__INSTRUCTION__:
Both end lines count: copy exactly from the line that contains "return 1 + round(t * FPS)" to the line that contains "keys = carried.animation_data", and only those lines.

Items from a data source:
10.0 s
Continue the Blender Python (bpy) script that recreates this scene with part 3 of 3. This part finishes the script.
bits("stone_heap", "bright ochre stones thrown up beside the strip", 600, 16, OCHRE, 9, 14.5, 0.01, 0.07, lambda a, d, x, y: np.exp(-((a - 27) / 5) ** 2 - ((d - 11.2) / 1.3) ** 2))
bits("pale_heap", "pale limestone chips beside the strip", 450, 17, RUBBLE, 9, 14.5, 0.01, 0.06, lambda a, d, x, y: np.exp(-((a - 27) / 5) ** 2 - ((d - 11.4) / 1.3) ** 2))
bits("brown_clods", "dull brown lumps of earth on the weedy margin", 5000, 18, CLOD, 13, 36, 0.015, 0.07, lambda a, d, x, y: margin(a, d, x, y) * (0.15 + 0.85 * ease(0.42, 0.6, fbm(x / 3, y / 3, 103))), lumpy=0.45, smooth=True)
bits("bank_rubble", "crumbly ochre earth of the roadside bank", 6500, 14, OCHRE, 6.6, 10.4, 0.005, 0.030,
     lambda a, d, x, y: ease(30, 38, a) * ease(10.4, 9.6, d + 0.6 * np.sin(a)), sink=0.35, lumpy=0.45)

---

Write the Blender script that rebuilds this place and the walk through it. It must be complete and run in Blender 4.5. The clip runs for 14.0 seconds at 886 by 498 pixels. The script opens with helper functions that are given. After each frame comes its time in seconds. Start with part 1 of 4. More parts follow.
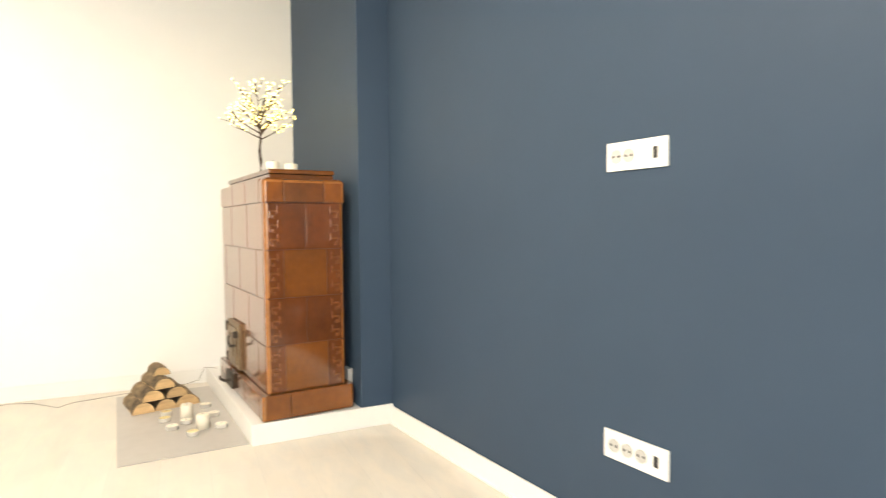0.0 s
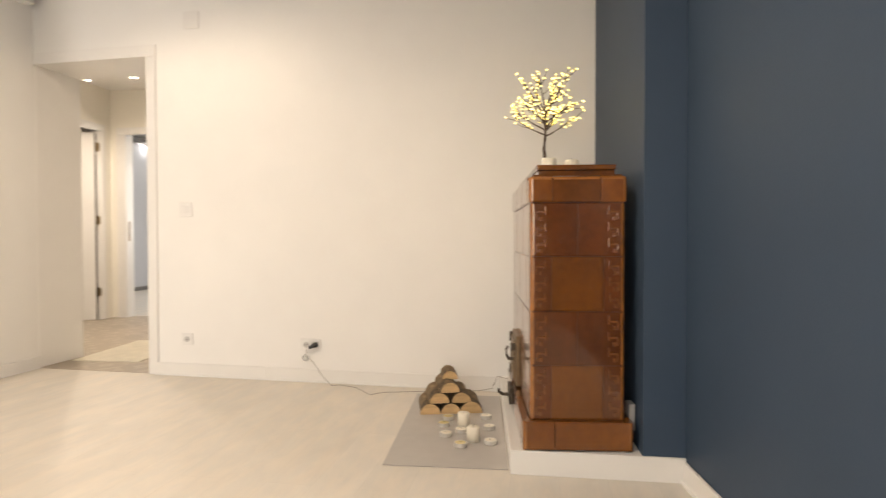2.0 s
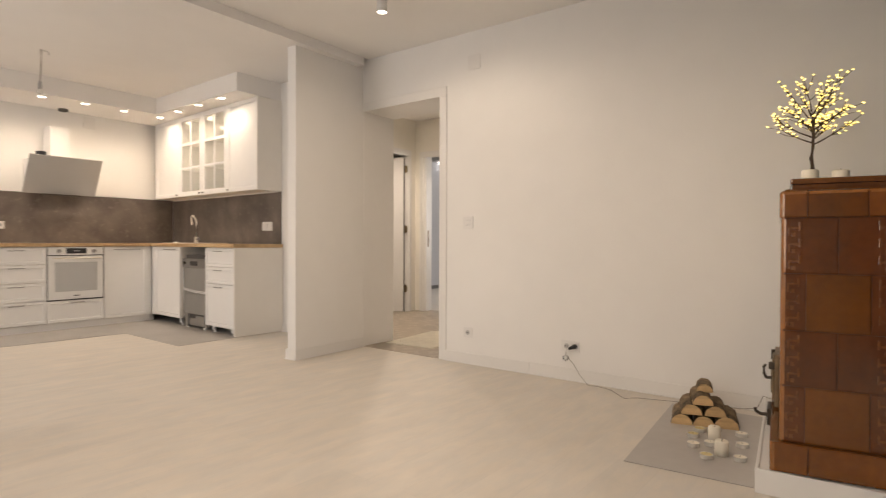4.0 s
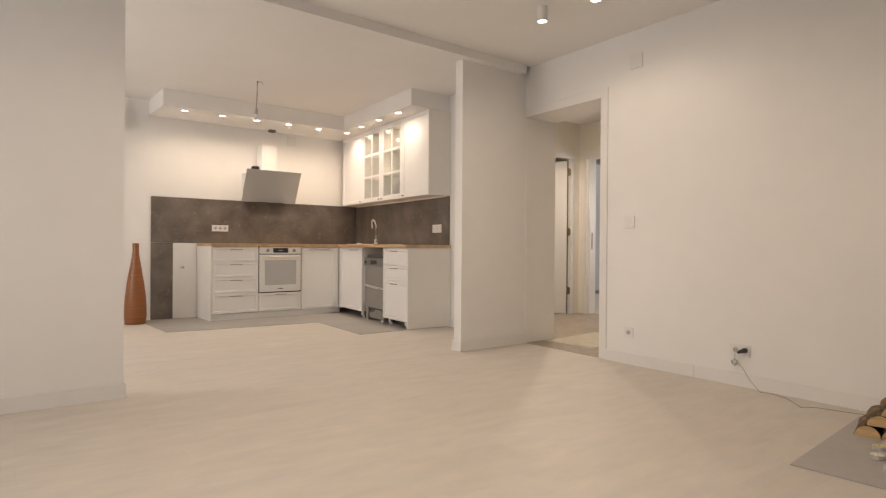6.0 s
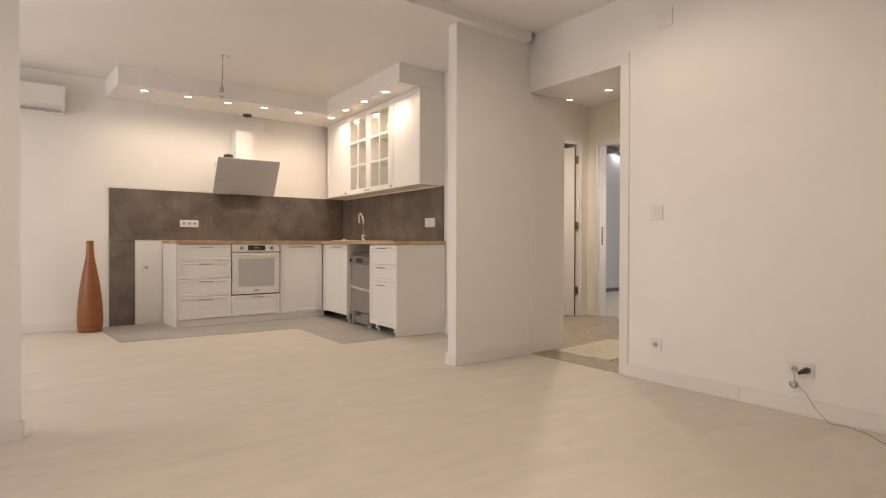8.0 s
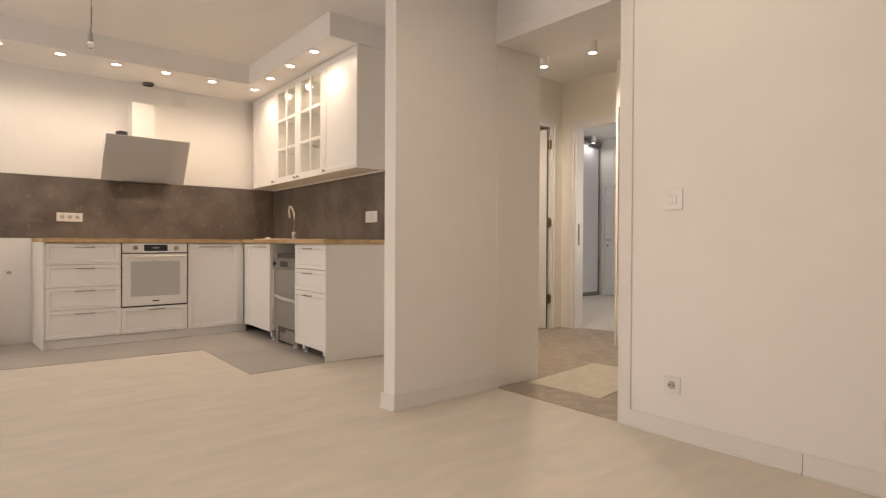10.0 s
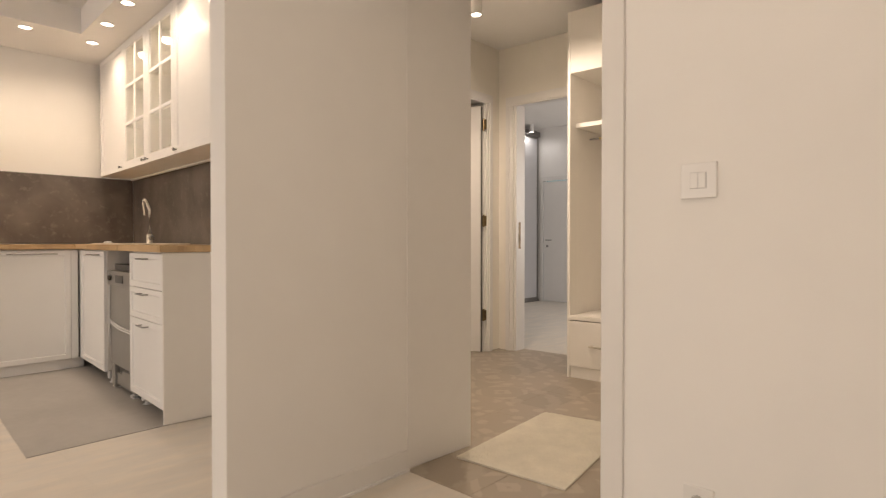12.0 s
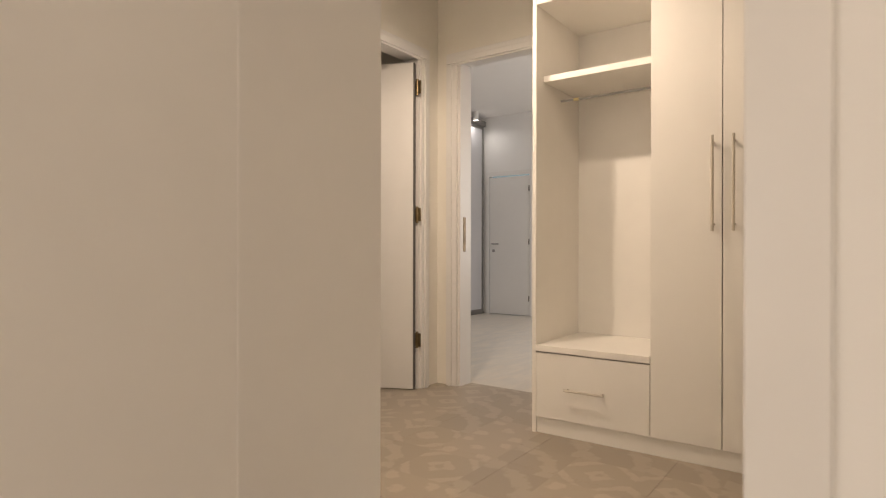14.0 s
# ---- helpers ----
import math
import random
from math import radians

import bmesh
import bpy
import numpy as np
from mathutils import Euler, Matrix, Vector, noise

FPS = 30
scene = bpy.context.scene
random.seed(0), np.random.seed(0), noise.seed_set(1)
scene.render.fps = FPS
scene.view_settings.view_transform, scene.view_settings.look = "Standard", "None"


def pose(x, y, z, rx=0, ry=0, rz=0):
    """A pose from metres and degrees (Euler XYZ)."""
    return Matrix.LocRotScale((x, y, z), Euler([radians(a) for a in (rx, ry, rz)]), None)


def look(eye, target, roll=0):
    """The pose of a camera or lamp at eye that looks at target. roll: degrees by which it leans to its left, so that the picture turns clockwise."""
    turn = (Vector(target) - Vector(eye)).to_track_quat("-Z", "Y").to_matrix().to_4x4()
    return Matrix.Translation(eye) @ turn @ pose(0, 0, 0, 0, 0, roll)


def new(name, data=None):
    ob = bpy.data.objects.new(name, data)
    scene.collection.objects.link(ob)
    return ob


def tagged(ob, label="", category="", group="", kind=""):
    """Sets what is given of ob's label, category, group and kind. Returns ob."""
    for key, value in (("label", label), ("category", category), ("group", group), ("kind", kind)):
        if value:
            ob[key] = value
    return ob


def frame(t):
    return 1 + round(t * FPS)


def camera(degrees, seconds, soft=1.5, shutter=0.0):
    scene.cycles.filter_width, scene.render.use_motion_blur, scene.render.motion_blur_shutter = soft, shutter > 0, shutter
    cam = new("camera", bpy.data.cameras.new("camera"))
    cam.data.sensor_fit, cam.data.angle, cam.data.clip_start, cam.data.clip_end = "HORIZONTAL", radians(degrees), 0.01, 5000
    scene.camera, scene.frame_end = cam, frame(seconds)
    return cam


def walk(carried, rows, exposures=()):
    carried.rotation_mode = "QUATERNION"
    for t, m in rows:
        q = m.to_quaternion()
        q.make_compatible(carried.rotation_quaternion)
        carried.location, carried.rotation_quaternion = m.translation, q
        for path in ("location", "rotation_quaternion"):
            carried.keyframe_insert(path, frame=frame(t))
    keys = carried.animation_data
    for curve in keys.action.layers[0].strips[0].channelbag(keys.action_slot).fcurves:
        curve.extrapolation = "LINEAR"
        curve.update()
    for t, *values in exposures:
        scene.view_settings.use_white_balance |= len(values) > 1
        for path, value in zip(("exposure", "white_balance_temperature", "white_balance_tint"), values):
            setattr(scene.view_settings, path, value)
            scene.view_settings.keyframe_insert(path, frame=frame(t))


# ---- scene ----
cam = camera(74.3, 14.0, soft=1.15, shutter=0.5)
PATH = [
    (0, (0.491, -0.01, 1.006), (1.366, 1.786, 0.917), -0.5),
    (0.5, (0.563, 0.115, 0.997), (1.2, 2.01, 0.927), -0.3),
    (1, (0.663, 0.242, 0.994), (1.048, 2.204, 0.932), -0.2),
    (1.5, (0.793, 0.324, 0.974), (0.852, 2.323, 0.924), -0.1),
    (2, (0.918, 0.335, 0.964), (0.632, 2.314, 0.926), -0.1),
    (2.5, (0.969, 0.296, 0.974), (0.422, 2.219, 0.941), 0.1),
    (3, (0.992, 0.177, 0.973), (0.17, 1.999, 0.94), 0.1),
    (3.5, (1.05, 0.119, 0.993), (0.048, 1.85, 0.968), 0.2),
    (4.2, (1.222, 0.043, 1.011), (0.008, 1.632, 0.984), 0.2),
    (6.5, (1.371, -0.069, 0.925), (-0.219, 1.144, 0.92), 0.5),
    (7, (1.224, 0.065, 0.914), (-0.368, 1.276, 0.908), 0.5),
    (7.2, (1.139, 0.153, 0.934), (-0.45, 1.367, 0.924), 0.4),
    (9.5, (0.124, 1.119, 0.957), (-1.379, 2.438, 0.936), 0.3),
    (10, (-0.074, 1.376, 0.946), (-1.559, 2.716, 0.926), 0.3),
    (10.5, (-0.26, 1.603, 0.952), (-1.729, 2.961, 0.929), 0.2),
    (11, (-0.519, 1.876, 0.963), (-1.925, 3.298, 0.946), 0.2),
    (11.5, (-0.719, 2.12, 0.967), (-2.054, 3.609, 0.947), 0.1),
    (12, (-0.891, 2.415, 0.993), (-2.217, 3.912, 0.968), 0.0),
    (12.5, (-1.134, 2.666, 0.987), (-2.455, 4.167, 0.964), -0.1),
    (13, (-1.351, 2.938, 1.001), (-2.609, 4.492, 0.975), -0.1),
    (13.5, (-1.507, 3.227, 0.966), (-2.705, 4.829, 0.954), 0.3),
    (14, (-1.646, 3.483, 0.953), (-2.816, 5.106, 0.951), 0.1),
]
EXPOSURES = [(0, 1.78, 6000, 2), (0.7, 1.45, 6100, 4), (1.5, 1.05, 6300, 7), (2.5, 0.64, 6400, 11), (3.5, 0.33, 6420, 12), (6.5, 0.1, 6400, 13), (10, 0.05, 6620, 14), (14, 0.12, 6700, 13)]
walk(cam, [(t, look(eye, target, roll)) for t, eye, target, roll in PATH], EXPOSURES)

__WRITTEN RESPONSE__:
    return 1 + round(t * FPS)


def camera(degrees, seconds, soft=1.5, shutter=0.0):
    scene.cycles.filter_width, scene.render.use_motion_blur, scene.render.motion_blur_shutter = soft, shutter > 0, shutter
    cam = new("camera", bpy.data.cameras.new("camera"))
    cam.data.sensor_fit, cam.data.angle, cam.data.clip_start, cam.data.clip_end = "HORIZONTAL", radians(degrees), 0.01, 5000
    scene.camera, scene.frame_end = cam, frame(seconds)
    return cam


def walk(carried, rows, exposures=()):
    carried.rotation_mode = "QUATERNION"
    for t, m in rows:
        q = m.to_quaternion()
        q.make_compatible(carried.rotation_quaternion)
        carried.location, carried.rotation_quaternion = m.translation, q
        for path in ("location", "rotation_quaternion"):
            carried.keyframe_insert(path, frame=frame(t))
    keys = carried.animation_data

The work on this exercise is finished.